Crazy Rich Asians
is already the highest-grossing romantic comedy of the past decade in the U.S., but after weeks of uncertainty, it’s finally landed a slot in Asia’s most lucrative market. The Warner Bros. release will premiere in China on Nov. 30, per THR.
The news comes as a surprise after Warner Bros. had failed to hear back from China’s Film Bureau regarding a Chinese release over the summer. Observers had expected the bureau, which is currently amidst restructuring into the direct control of the Community Party Propaganda Department, to reject the movie on the grounds of its ostentatious depictions of wealth by ethnically Chinese Singaporeans. Still, Chinese regulators announced the fate of its release Monday, along with a number of high-profile Hollywood studio releases.

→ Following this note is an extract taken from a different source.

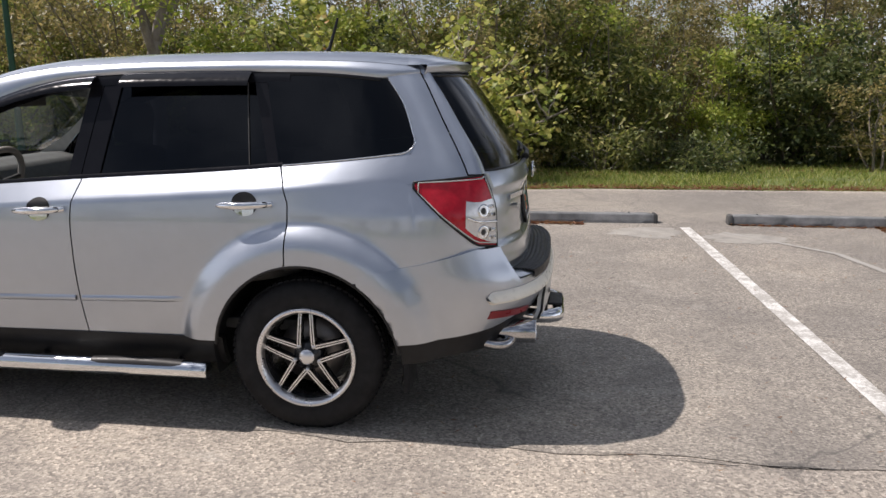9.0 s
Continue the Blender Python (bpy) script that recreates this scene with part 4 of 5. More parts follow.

Some speculators suggest that the surprise approval was spurred by a surprisingly sluggish year in the Chinese market, which saw a slip of local titles over the National Day holiday at the start of October, one of the country’s biggest moviegoing seasons.
Chinese film regulators hold a great deal of power within and beyond China, the world’s second-largest market, and they can reject foreign titles for any number of reasons. Following a disappointing U.S. box-office run, the 2016 Ghostbusters hit another skid after it was rejected in China due to an obscure censorship clause that bans depictions of ghosts and superstition, and Suicide Squad, also from Warner Bros., didn’t get a release in the country either, ostensibly due to its dark tone. Earlier this year, Disney’s Christopher Robin also failed to land a coveted spot on the country’s release slate, reportedly because of memes that compared President Xi Jinping to Winnie the Pooh.
Unlike those releases, Crazy Rich Asians is now able to continue its record-breaking run in China. However one feels about the first Hollywood release with a majority-Asian cast in over 25 years being so consumed by its displays of wealth, or the growing importance of Chinese regulators in the global market and in deciding what gets made in Hollywood, the rich keep getting richer.